Feel free to keep your conspiracies to yourself.


>This is an extremely strange definition of "in power."

Is it? It's a rather straightforward one in my view, power is the ability to influence the real world. Do you have a simpler or more convincing definition?

>This doesn't make it so that starving people are actually running my life.

This is because donating your money is an entirely voluntary action to an inanimate object that only affects yourself. If you were donating the money of someone else, or if you were donating the time/work of someone else, then the starving people who benefit from those food banks would be indeed in power over you. They affect (through a complex indirect chain of cause and effect) the world so that you do things you have no good reason to do, that's power. But voluntarily donating is not like that, you have very good reasons to donate without being coerced, power only happens when you do things against your natural incentives, i.e. Coercion.

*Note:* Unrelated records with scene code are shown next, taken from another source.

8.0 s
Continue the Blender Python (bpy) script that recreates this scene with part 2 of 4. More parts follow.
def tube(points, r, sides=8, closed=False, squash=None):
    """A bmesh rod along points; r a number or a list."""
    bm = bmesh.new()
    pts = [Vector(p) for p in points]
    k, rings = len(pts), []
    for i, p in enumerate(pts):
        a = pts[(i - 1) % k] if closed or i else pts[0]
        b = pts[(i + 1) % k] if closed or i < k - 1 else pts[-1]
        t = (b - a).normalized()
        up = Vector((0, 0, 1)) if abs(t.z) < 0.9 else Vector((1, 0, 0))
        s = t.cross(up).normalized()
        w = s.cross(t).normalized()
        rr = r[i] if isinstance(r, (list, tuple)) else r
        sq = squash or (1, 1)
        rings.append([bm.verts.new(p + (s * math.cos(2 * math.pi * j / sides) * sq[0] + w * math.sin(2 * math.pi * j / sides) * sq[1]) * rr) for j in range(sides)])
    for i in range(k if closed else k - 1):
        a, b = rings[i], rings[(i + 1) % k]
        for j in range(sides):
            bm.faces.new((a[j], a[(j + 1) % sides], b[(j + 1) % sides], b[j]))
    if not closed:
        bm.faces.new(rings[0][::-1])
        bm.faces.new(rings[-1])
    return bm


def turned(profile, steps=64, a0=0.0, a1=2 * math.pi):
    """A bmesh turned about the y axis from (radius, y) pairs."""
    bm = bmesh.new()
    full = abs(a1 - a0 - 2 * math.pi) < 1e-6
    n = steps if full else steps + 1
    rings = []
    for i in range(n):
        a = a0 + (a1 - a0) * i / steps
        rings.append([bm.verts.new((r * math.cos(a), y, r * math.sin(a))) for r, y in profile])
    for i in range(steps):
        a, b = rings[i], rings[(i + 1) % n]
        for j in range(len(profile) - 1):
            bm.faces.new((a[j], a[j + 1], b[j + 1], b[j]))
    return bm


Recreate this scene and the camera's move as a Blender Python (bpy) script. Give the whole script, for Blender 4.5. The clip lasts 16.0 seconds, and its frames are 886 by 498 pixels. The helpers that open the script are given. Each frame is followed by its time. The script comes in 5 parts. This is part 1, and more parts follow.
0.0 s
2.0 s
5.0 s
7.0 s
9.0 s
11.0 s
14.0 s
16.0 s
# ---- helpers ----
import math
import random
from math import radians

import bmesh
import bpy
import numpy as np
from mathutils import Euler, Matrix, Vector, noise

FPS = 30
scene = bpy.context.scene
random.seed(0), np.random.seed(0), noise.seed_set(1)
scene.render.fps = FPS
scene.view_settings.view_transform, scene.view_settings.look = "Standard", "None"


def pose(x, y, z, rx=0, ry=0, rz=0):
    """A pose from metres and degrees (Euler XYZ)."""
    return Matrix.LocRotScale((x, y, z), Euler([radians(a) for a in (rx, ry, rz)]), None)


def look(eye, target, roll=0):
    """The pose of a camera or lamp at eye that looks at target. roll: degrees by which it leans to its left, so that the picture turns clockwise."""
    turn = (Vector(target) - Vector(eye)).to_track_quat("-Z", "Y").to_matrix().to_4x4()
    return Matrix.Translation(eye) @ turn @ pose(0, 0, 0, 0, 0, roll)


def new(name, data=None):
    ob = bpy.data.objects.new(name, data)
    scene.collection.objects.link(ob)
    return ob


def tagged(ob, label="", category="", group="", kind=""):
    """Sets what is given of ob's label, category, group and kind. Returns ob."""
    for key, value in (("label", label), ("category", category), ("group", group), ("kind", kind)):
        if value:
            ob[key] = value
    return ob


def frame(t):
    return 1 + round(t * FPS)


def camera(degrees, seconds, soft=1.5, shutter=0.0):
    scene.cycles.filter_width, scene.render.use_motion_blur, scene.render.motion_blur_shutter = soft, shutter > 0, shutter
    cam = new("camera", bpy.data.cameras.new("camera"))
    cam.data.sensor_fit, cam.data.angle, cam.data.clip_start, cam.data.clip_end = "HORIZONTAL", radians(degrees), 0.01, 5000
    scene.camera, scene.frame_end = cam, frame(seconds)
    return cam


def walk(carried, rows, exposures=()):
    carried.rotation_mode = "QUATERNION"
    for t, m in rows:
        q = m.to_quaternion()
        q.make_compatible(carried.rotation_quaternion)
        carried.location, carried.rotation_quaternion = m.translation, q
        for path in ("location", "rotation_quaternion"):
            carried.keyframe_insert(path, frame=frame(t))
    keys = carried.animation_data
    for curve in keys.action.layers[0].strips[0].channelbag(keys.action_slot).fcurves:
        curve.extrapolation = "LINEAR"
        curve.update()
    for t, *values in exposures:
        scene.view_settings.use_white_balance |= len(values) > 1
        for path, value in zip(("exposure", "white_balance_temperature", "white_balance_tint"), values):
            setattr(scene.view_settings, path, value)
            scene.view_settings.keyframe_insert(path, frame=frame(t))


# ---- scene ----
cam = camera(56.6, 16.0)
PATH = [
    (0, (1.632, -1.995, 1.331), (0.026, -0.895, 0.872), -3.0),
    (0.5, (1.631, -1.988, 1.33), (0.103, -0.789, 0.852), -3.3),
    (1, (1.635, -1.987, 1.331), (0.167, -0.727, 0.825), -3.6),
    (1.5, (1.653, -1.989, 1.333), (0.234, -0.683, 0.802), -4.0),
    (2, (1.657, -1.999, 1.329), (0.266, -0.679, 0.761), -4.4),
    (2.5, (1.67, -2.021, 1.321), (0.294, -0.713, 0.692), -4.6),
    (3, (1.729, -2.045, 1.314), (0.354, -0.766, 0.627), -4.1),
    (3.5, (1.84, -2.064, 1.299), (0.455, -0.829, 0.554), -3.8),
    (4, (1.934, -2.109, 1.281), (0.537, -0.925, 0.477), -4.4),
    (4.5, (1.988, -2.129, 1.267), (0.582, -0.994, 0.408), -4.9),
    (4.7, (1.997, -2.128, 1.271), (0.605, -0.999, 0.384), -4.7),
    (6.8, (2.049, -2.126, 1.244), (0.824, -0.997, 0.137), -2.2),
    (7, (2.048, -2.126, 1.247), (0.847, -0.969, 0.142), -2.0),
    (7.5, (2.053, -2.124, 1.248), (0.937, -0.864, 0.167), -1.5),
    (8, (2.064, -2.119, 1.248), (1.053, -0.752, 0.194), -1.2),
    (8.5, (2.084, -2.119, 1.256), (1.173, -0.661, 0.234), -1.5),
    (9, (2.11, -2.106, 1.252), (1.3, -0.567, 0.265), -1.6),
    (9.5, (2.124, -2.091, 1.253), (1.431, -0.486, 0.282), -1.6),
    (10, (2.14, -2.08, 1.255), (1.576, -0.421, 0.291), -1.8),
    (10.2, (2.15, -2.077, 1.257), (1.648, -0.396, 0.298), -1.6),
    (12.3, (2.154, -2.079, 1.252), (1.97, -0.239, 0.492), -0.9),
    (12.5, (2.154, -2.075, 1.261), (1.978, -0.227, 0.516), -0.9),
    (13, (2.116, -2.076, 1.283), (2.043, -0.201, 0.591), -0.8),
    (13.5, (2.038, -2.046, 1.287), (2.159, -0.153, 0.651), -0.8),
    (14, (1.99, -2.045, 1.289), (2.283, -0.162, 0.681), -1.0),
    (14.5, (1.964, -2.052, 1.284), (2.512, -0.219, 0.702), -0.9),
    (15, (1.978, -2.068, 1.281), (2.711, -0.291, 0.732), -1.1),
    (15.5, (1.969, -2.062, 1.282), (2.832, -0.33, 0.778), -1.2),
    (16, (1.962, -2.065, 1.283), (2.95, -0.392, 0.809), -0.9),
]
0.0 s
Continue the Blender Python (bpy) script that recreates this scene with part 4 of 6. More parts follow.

The actions against people criticising the "Sacred Cows" of western progressives are neither of the 3 things :

- They are non-voluntary as there is quite a bit of consensus-manufacturing and lobbying that those groups or groups affiliated to them engage in

- The actions are typically done to humans (firing, censoring,...) and affect a lot of people

Therefore, these Sacred Cow groups are actually in a lot of power, they bend the incentive landscape in their favor in a way that other groups do not. That's a very clear power differential.

>Feel free to keep your conspiracies to yourself.

I advise you to know the definition of words before using them. Conspiracies are unproven and unlikely non-falsiable stories about the world, the fact that you can't criticize the list of groups above is one you can trivially verify for yourself on any social media website.